ОТ СТОЛКНОВЕНИЯ с новым, с железным, со страшным миром — миром конца двадцатого века, миром тоталитаризма, миром толпы — бедный идеалист с его жалкими «роковыми страстями» просто трескается.
И, треснув, раскатывается — ПО УГЛАМ просторов и широт. Откуда УГЛЫ? Мир-то не квадратный! Мир же круглый! Круглый, как смерть, как ад!

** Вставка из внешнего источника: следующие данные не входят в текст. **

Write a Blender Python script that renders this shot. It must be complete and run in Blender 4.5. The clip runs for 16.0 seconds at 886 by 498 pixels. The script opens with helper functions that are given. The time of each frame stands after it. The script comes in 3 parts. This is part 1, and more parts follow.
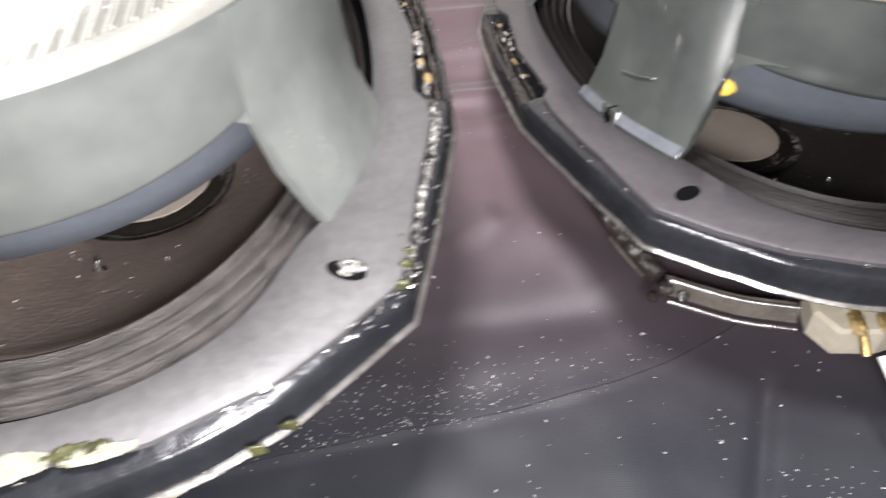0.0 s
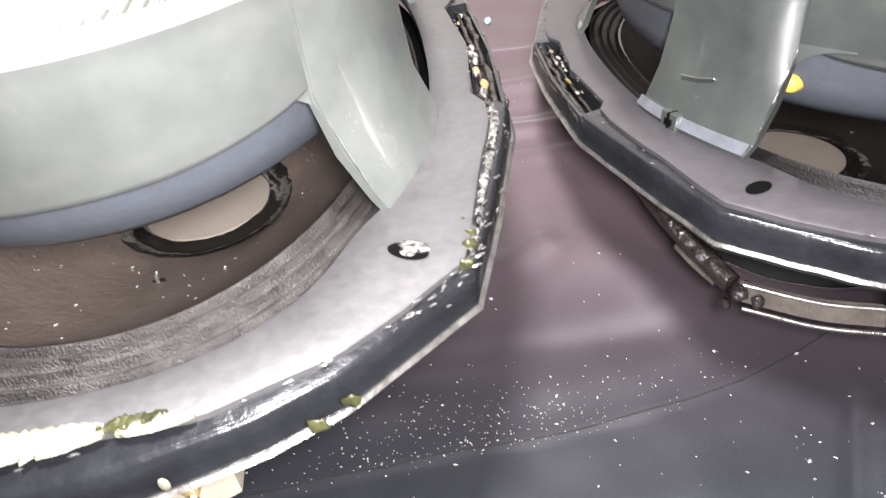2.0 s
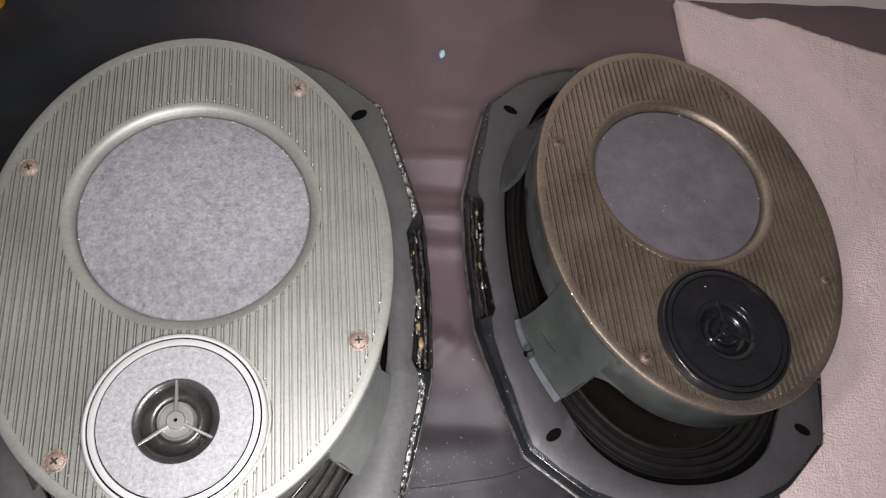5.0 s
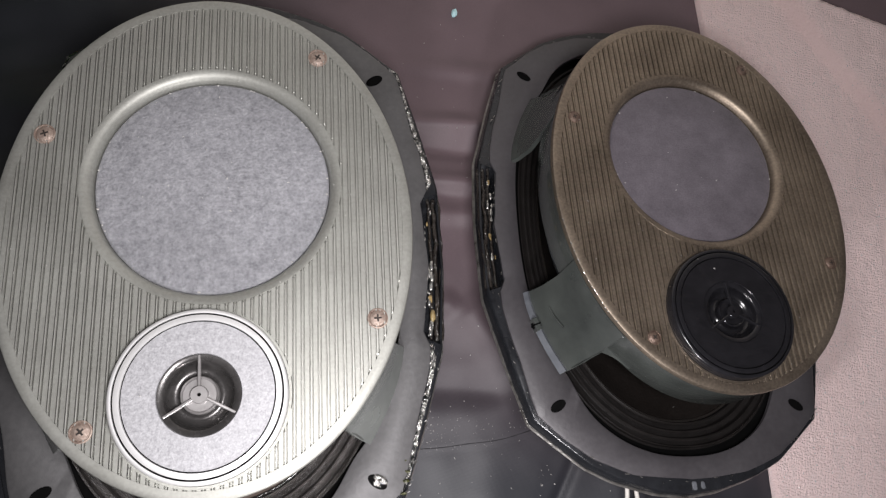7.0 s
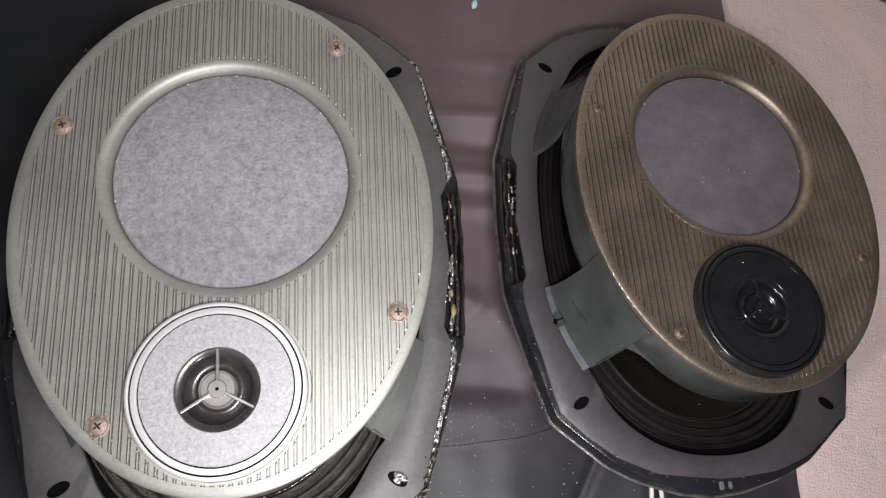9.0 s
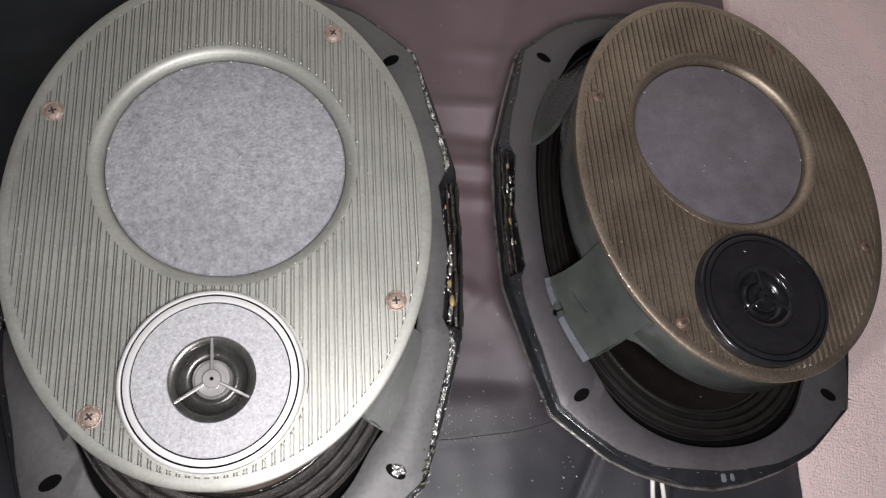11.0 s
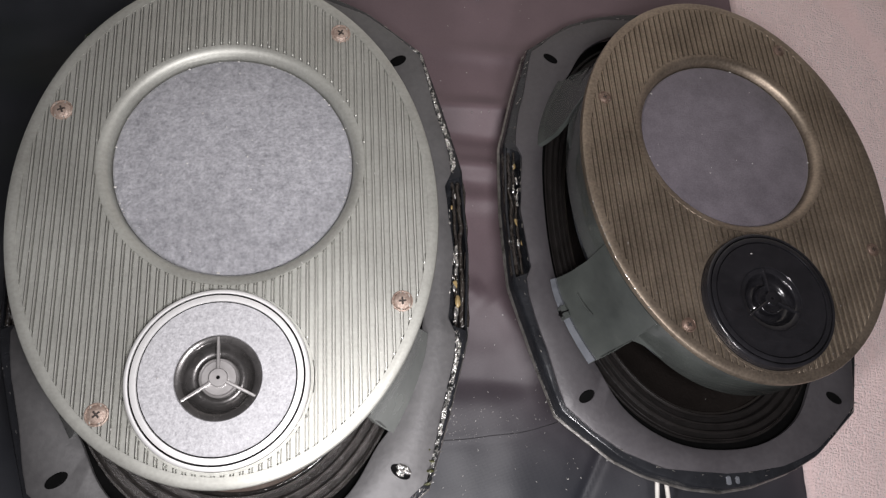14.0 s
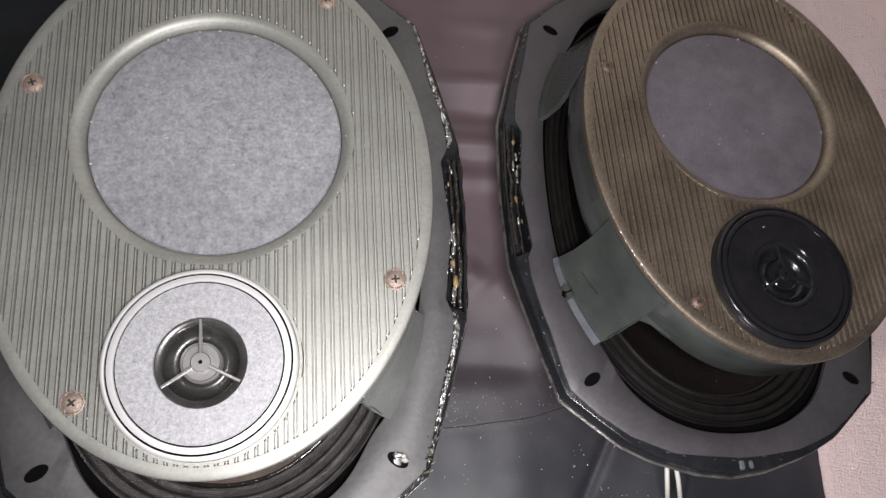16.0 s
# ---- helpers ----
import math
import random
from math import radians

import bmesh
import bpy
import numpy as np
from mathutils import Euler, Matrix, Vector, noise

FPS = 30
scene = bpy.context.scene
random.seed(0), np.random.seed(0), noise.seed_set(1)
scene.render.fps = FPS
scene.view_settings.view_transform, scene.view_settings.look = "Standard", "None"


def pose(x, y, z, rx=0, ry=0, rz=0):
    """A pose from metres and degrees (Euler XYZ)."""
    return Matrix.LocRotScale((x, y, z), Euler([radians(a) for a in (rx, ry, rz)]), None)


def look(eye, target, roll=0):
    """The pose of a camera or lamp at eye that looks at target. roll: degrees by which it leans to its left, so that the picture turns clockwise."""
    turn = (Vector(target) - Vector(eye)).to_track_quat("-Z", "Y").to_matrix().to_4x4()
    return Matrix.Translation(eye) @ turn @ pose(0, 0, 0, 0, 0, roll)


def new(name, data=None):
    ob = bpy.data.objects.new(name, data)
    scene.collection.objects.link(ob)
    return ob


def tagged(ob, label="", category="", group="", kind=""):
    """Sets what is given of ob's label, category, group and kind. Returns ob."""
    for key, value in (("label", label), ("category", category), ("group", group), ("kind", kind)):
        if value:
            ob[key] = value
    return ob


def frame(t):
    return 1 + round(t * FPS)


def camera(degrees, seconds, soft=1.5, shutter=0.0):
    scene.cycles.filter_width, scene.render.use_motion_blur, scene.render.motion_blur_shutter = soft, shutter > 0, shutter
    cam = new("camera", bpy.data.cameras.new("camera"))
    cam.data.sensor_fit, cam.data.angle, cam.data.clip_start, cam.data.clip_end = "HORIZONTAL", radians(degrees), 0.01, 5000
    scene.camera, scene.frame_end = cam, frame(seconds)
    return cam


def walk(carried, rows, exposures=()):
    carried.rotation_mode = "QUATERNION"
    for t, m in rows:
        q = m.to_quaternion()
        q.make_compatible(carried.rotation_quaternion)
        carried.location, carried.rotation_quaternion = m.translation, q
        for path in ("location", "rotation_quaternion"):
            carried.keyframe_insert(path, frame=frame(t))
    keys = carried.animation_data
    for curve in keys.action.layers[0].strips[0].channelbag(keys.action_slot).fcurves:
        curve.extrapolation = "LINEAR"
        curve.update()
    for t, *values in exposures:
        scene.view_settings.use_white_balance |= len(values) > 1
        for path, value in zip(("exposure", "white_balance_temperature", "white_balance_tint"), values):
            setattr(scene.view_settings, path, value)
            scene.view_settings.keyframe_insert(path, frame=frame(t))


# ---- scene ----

Да, мир круглый — как ад, как смерть. А бедному устаревшему идеалисту он представляется прямоугольным, как… бильярдный стол. Вот и воздалось по вере его: раскатился по углам Вселенной, так и не осознав ее до конца. А ярмарка превращается в бунт — новый виток Праздника:
Кривые зеркала калейдоскопа оборачиваются битыми витринами. Праздничные наряды — это все рухлядь, это все в прошлом, во времена «цыганки» Они обречены на то, чтобы и их поела моль. Площадь взбунтовалась.
Остается — бежать.
«Сани» — еще один атрибут «былой жизни». Какой анахронизм. И до чего несовременна вся эта «любовь», все это разглядывание мельчайших деталек жизни под лупой, которым славился девятнадцатый век да, и вообще, все искусство эпохи гуманизма.
Ну что, убегут они на санях от танков? Да нет, конечно.
Даже и гнаться за ними смысла нет. Куда они денутся с подводной лодки?
Бежать с площади ада балагана от судьбы невозможно. Еще один ярмарочный персонаж — попугаи, достающий из шапки билетики со «счастьем».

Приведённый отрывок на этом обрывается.